NOTICES Any notice, request or other communication to be given by either party with reference to this Agreement shall be made by certified mail, return receipt requested and adequate postage prepaid overnight courier service (without waiver of signature), or facsimile transmission to the addresses or facsimile number shown in the IO or at some other address or facsimile number as either Party may provide to the other in writing. Notice shall be deemed delivered upon receipt by the receiving party by signature verification or upon receipt of an electronic verification for facsimile.
CHOICE OF LAW AND VENUE Both Parties expressly agree that this Agreement shall be governed by the laws of the State of Utah, without resort to choice of law, and that any action initiated by either party shall be made in Utah County, Utah and each Party subjects itself to such personal jurisdiction and venue without reservation or exception. Each Party hereby waives any right to a trial by jury and any defense related to jurisdiction and venue.
SEVERABILITY If any provision of this Agreement is held invalid or unenforceable for any reason, the invalidity will not affect the validity or enforceability of the remaining provisions of this Agreement.
AUTHORITY TO BIND: NO CONFLICT Each signatory below represents that he or she has the express authority to execute this Agreement thereby binding their respective companies, including obtaining any necessary resolution from any board of directors or a similar entity authorizing execution of and performance under this Agreement. Each Party represents that by entering into this Agreement, that it will neither breach any other existing or previous agreement with a third party nor be considered in default thereof or be in violation of each Party’s respective By-Laws and/or Articles of Incorporation/Organization, where appropriate.

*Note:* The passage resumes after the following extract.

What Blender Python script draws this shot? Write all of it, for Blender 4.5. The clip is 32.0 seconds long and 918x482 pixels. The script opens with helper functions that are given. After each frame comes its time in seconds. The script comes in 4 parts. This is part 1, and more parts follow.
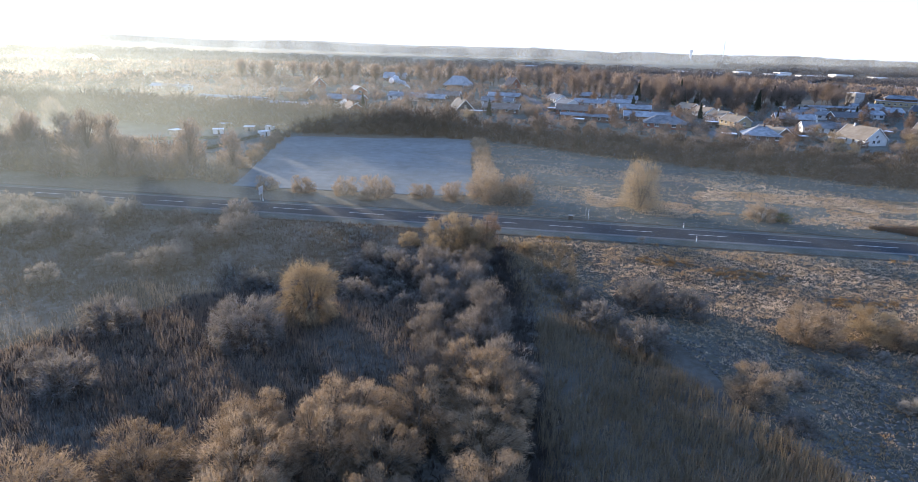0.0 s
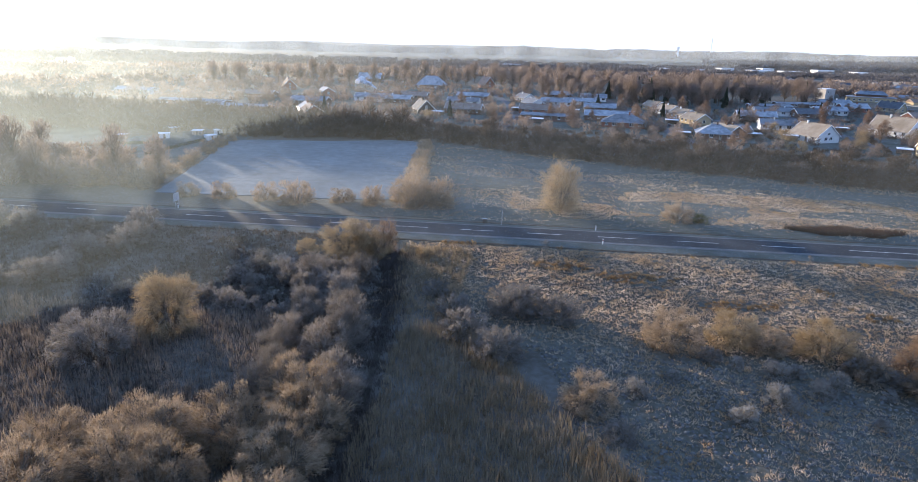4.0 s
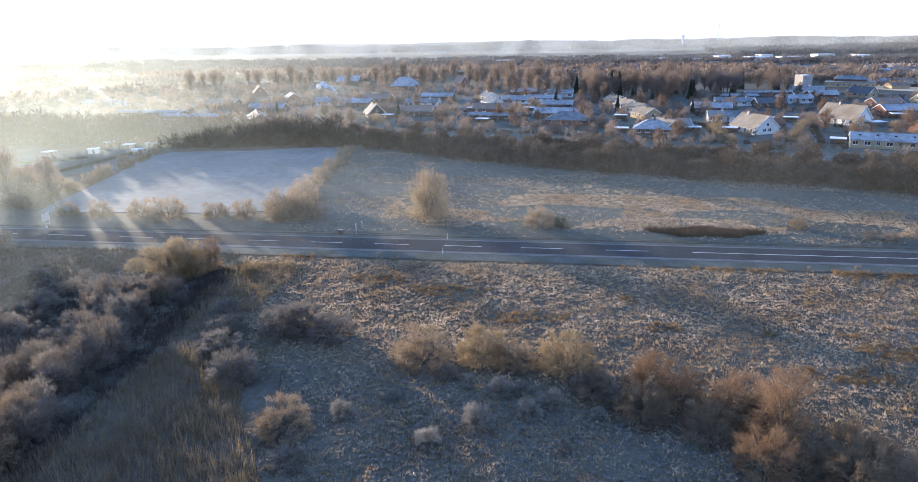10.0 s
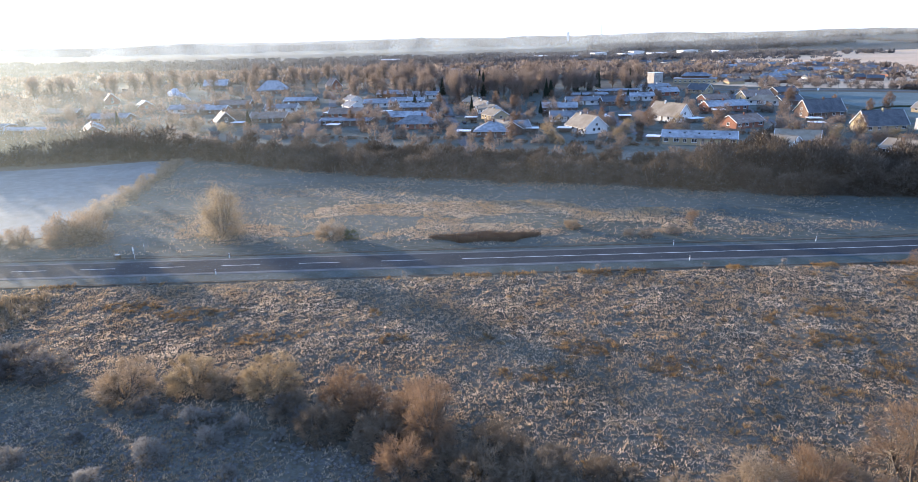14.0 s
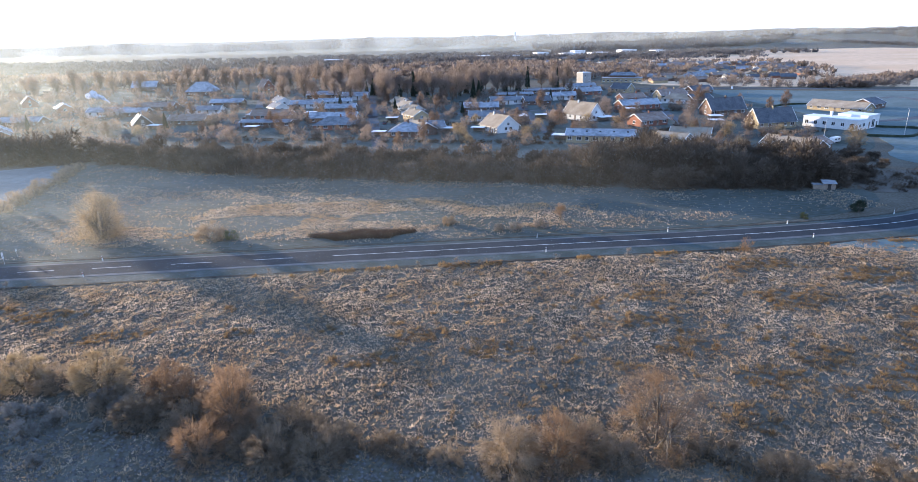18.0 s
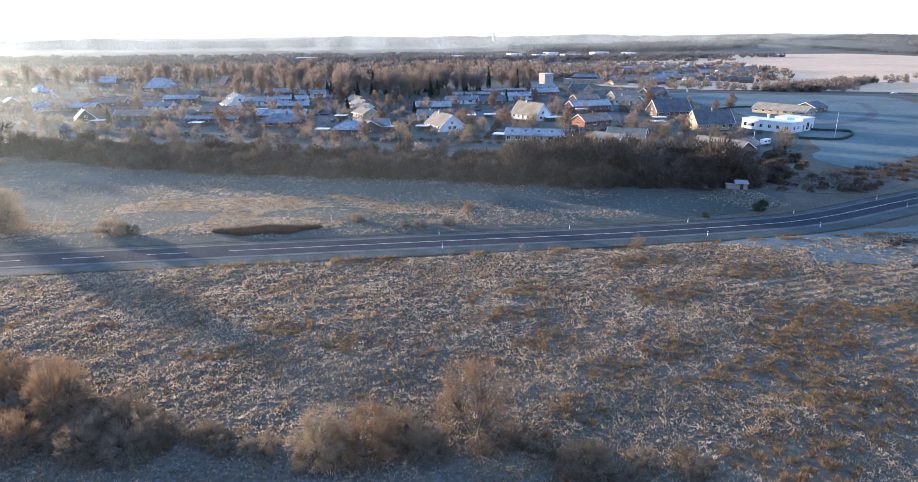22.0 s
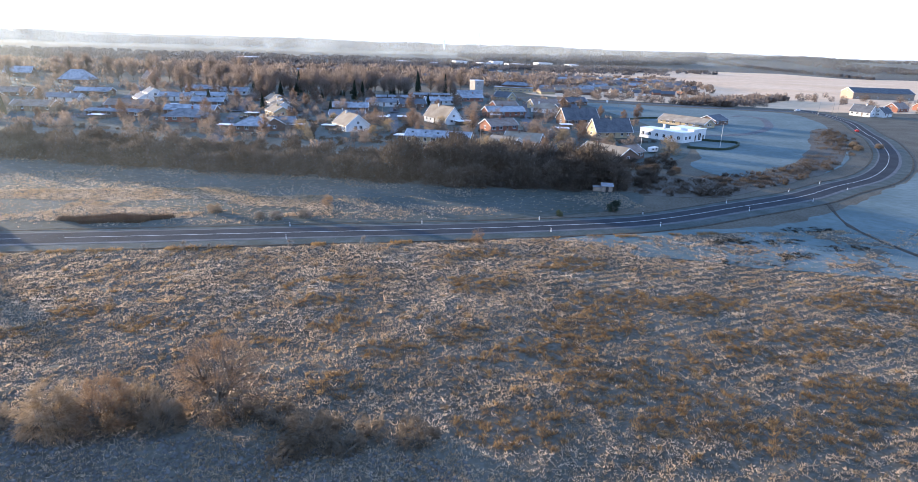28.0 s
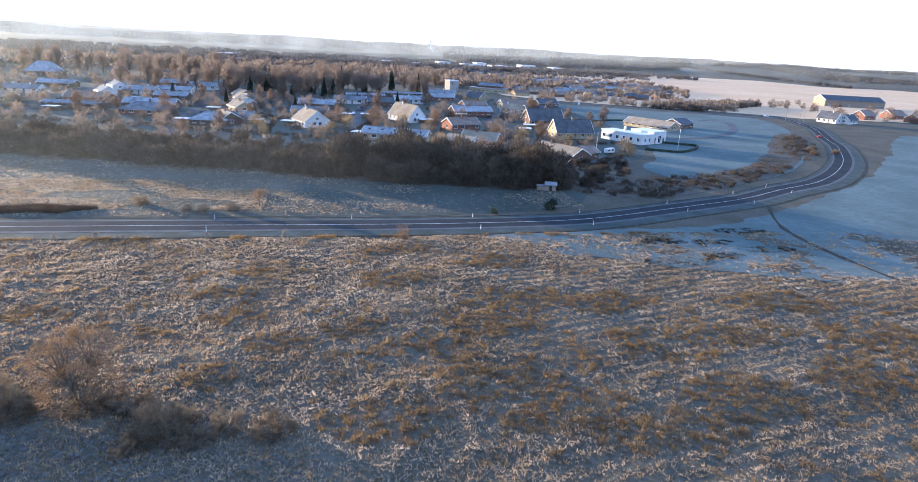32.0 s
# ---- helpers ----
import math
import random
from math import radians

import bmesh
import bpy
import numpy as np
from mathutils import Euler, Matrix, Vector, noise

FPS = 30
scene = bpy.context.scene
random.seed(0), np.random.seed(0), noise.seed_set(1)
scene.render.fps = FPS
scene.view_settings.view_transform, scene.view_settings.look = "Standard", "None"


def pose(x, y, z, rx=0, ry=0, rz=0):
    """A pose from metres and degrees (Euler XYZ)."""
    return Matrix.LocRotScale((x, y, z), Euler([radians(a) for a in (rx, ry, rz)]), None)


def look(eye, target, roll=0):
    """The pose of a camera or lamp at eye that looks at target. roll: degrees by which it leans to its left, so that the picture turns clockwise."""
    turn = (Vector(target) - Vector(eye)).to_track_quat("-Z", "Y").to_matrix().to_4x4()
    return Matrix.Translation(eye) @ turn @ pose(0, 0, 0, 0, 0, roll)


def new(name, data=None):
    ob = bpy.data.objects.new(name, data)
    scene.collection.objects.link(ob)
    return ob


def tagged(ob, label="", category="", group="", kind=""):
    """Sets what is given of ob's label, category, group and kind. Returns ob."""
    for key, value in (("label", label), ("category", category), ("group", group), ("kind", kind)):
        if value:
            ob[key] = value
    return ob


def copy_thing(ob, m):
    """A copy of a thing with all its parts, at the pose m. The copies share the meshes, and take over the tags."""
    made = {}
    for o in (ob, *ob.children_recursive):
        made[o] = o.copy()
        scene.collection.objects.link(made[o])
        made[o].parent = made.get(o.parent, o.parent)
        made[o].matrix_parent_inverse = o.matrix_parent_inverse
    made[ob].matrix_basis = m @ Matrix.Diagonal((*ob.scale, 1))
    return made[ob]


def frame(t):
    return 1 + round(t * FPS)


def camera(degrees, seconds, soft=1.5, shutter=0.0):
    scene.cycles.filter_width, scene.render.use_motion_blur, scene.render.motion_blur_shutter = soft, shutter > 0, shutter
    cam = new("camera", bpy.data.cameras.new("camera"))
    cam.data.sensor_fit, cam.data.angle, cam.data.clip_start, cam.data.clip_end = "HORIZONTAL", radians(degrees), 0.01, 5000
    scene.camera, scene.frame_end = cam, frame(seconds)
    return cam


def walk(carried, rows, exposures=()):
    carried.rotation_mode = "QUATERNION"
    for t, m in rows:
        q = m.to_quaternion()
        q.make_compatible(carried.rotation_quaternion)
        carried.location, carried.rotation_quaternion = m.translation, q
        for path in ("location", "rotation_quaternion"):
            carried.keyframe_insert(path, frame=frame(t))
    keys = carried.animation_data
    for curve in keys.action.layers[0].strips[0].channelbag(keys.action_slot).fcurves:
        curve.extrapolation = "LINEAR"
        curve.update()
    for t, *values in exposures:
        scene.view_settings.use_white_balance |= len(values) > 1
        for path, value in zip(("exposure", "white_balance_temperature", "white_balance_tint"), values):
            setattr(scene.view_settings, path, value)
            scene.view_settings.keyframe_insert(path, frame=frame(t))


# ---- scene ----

# ================= camera and walk =================
cam = camera(73.7, 32.0, soft=0.5)
# seconds, eye x y z, yaw to the left, pitch up, roll
PATH = [
    (0, -35.08, -139.27, 37.61, 6.62, -17.53, 1.94),
    (1, -30.61, -138.16, 37.36, 6.52, -17.53, 1.80),
    (2, -26.15, -137.14, 37.49, 6.27, -17.50, 1.69),
    (3, -21.45, -136.35, 38.11, 6.01, -17.52, 1.59),
    (3.5, -19.07, -136.01, 38.53, 6.03, -17.57, 1.50),
    (5.5, -8.25, -135.35, 41.06, 6.48, -17.83, 0.96),
    (6, -5.28, -134.82, 41.36, 6.75, -17.87, 0.80),
    (7, 0.77, -133.53, 41.64, 7.30, -17.91, 0.38),
    (8, 7.15, -132.10, 41.50, 7.58, -17.90, -0.10),
    (9, 13.70, -130.93, 41.41, 7.96, -17.97, -0.57),
    (9.5, 17.08, -130.48, 41.66, 7.96, -17.98, -0.74),
    (10, 20.53, -130.12, 42.13, 7.83, -17.96, -0.89),
    (10.5, 24.10, -129.85, 42.76, 7.48, -17.97, -1.05),
    (11, 27.84, -129.64, 43.42, 7.05, -18.02, -1.15),
    (11.5, 31.56, -129.52, 44.05, 7.07, -18.06, -1.15),
    (12, 35.24, -129.48, 44.56, 7.04, -18.11, -1.10),
    (12.5, 38.97, -129.49, 44.92, 5.60, -18.17, -1.15),
    (13, 42.55, -129.60, 45.21, 3.49, -18.18, -1.30),
    (13.5, 45.90, -129.85, 45.46, 1.32, -18.29, -1.33),
    (14, 49.18, -130.18, 45.69, -1.00, -18.36, -1.33),
    (14.5, 52.24, -130.67, 45.88, -2.49, -18.47, -1.23),
    (16.5, 62.97, -134.33, 46.13, -4.12, -18.54, -1.70),
    (17, 64.88, -135.41, 46.21, -4.60, -18.51, -1.47),
    (18, 68.73, -137.45, 46.58, -5.16, -18.52, -1.32),
    (19, 73.13, -139.25, 47.10, -5.47, -18.54, -1.34),
    (20, 77.90, -140.27, 46.94, -5.90, -18.57, -1.12),
    (21, 82.80, -140.55, 46.30, -6.44, -18.55, -0.79),
    (22, 87.63, -140.70, 45.64, -6.98, -18.51, -0.43),
    (23, 92.24, -141.08, 45.10, -7.64, -18.49, -0.07),
    (24, 96.74, -141.75, 44.82, -8.51, -18.51, 0.43),
    (24.5, 98.87, -142.23, 44.71, -8.91, -18.40, 0.56),
    (26.5, 106.45, -146.30, 44.20, -9.84, -18.07, 1.39),
    (27, 108.27, -147.08, 44.06, -10.35, -17.99, 1.58),
    (28, 111.98, -148.44, 43.77, -11.51, -17.81, 1.99),
    (29, 116.04, -149.43, 43.52, -12.68, -17.62, 2.19),
    (29.5, 118.07, -149.82, 43.39, -13.22, -17.56, 2.28),
    (30, 119.96, -150.09, 43.25, -13.21, -17.56, 2.41),
    (30.5, 121.59, -150.21, 43.10, -12.15, -17.57, 2.69),
    (31, 123.23, -150.31, 42.97, -12.01, -17.55, 2.89),
    (31.5, 124.81, -150.36, 42.85, -12.35, -17.58, 3.04),
    (32, 126.28, -150.37, 42.74, -12.77, -17.62, 3.18),
]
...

LIMITATION OF LIABILITY AND WARRANTY DISCLAIMER Advertiser acknowledges and agrees that it will not hold AGENCY liable for any errors in content, omissions, consequences, damages, costs, refunds or rebates of any kind arising from any interruption of service or other unavailability of the Internet or Web site in which the Advertisement is published for whatever reason. AGENCY makes no representations or warranties relating to the results of Advertisement, including without limitation, the number of impressions, clicks, calls or engagements such Advertisement will receive and any promotional effect or return on investment thereof. AGENCY makes no guarantees regarding the accuracy, reliability or completeness of any usage statistics. In the event that AGENCY fails to publish Advertisement or in the event of any other failure, technical or otherwise, of Advertisement to appear as provided in this Agreement, the sole liability of AGENCY shall be limited to, at AGENCY option, either a pro rated refund to Advertiser of the fee paid, if any, or placement of Advertisement at a later time in a comparable position. In no event shall AGENCY be responsible for any consequential, special, lost profits or other damages arising under this Agreement including, but not limited to, failure to timely publish Advertisement in accordance with the Agreement. Without limiting the foregoing, neither party shall have any liability for any failure or delay resulting from any condition beyond the reasonable control of such party, including but not limited to governmental action, fire, flood, earthquake, power failure, riot, explosion, labor or material shortage, carrier interruption of any kind or work slowdown.